# PROBLEM TO WORK ON
Copy all of the material below exactly.
▼
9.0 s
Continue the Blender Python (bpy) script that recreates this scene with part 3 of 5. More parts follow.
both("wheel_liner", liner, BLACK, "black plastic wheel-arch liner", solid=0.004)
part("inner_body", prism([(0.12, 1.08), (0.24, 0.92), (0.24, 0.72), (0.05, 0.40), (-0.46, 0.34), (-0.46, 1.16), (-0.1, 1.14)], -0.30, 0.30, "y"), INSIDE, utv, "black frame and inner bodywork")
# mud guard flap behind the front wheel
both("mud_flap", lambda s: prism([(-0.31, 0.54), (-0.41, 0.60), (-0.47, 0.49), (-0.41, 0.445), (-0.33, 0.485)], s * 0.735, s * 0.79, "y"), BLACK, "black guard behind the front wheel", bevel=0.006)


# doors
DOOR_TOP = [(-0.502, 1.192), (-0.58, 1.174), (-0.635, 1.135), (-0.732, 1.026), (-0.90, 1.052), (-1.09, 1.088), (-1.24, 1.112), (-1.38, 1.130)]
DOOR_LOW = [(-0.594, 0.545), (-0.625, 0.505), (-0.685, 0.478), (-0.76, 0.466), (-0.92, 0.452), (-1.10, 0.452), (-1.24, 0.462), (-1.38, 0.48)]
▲
# FINISHED TASK
9.0 s
Continue the Blender Python (bpy) script that recreates this scene with part 3 of 5. More parts follow.
both("wheel_liner", liner, BLACK, "black plastic wheel-arch liner", solid=0.004)
part("inner_body", prism([(0.12, 1.08), (0.24, 0.92), (0.24, 0.72), (0.05, 0.40), (-0.46, 0.34), (-0.46, 1.16), (-0.1, 1.14)], -0.30, 0.30, "y"), INSIDE, utv, "black frame and inner bodywork")
# mud guard flap behind the front wheel
both("mud_flap", lambda s: prism([(-0.31, 0.54), (-0.41, 0.60), (-0.47, 0.49), (-0.41, 0.445), (-0.33, 0.485)], s * 0.735, s * 0.79, "y"), BLACK, "black guard behind the front wheel", bevel=0.006)


# doors
DOOR_TOP = [(-0.502, 1.192), (-0.58, 1.174), (-0.635, 1.135), (-0.732, 1.026), (-0.90, 1.052), (-1.09, 1.088), (-1.24, 1.112), (-1.38, 1.130)]
DOOR_LOW = [(-0.594, 0.545), (-0.625, 0.505), (-0.685, 0.478), (-0.76, 0.466), (-0.92, 0.452), (-1.10, 0.452), (-1.24, 0.462), (-1.38, 0.48)]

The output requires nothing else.